When row order matters
Forward fill depends entirely on the order of rows. If you sort the data before applying forward fill, you'll get wrong results. The fill is based on the physical position of rows, not any logical grouping.
If your data has already been sorted or shuffled, forward fill won't work correctly. You need the rows in their original order - the order they had in the source report where the category labels were placed at group headers.
In ExploreMyData, pipeline steps run in sequence. If you've added a Sort step before Fill Missing, consider whether that sort is disrupting the natural grouping. You may need to fill first, then sort.

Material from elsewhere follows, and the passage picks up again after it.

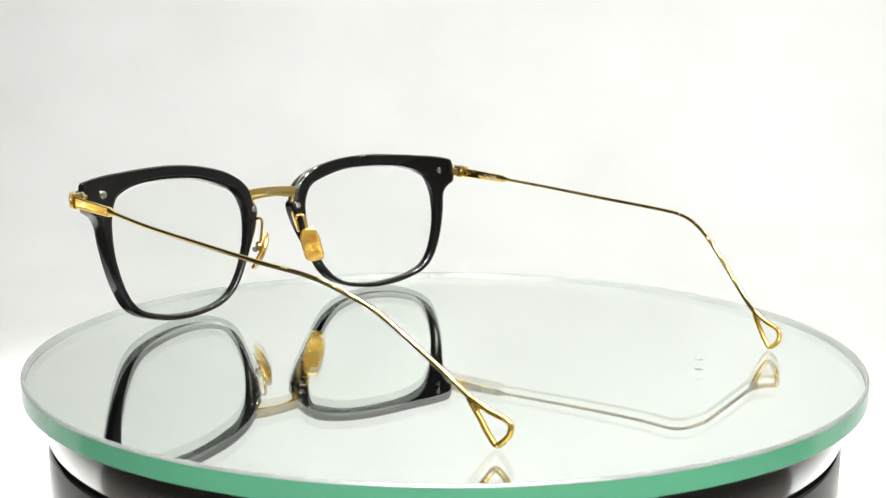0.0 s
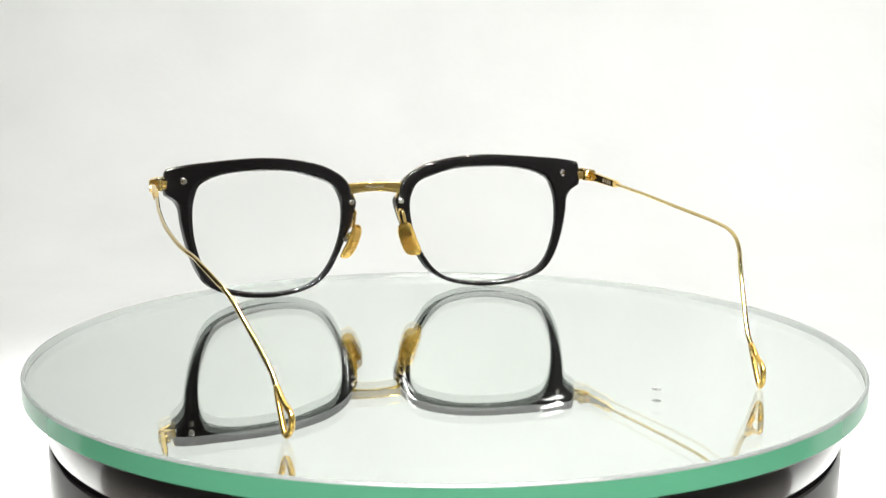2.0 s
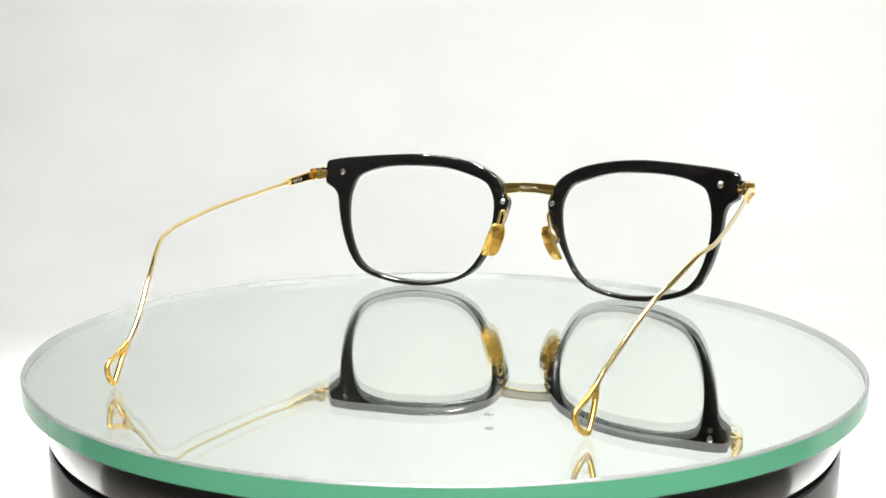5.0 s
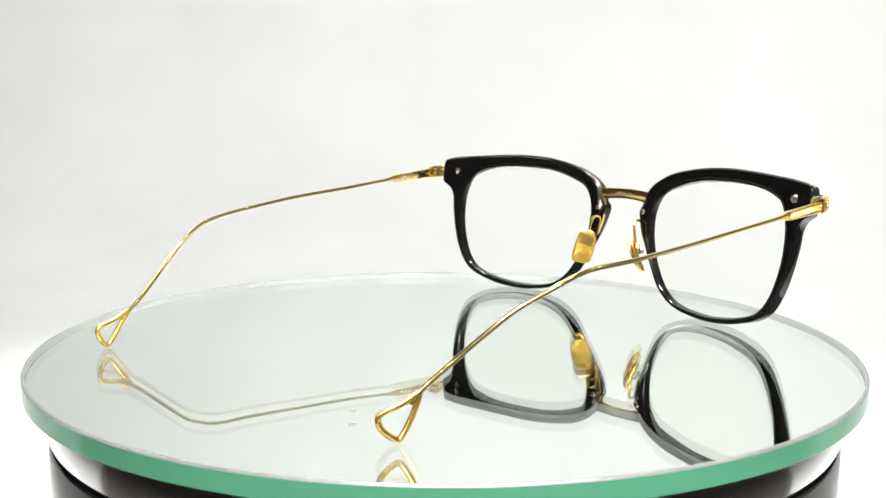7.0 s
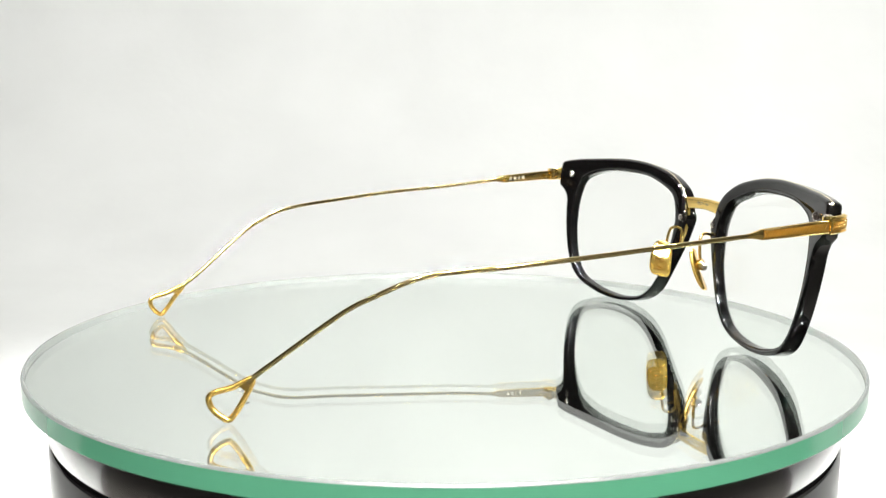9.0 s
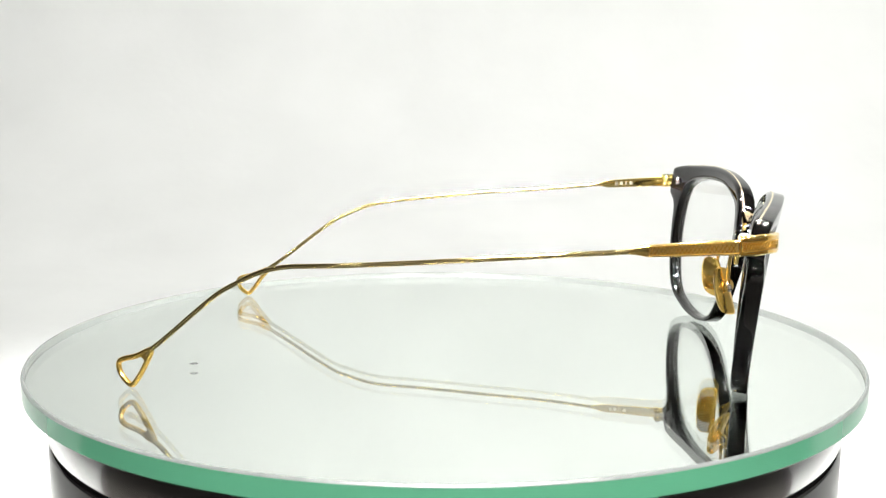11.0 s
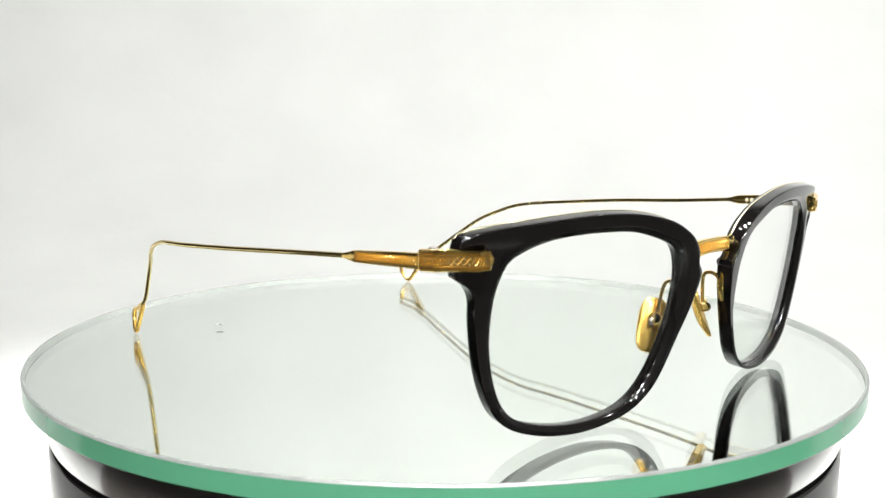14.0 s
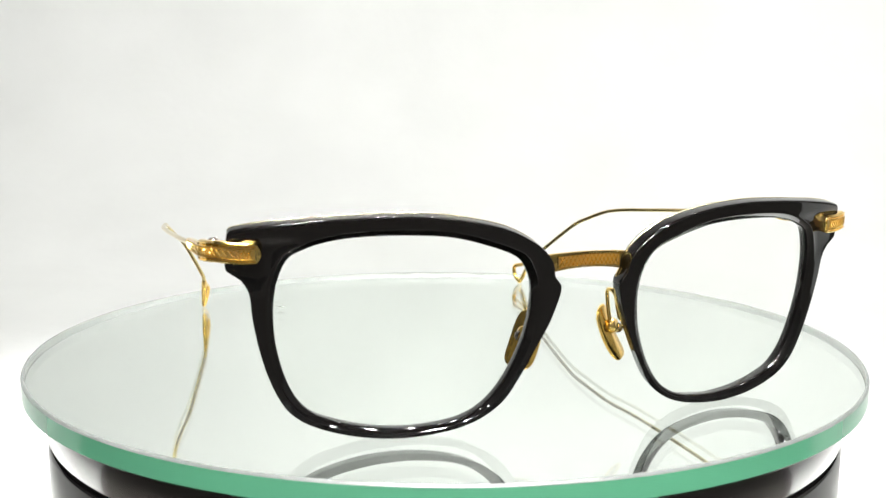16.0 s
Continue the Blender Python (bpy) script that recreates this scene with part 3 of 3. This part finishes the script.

Multiple columns with the same problem
Some reports have this pattern on more than one column. Maybe both "category" and "department" are sparse. Apply forward fill to each column separately. Each one is its own pipeline step. The order doesn't matter here - they're independent fills on independent columns.
After filling: group and analyze
Once every row carries its category label, your data is ready for real analysis. Group by category to get totals. Pivot to compare categories side by side. Filter to a single category. All of this was impossible when 90% of the category column was blank.
The pipeline is two steps: forward fill the category, then do whatever analysis you need. Load new data from the same source next month and it runs the same fill automatically.
Group By on the filled category column - analysis that was impossible before is now straightforward:
| category | row_count | total_units_sold | avg_price |
|---|---|---|---|
| Clothing | 3 | 925 | $55.33 |
| Electronics | 3 | 435 | $53.33 |
| Home & Garden | 4 | 612 | $38.74 |
Before forward fill, this query would have returned one row: category = NULL with all products lumped together.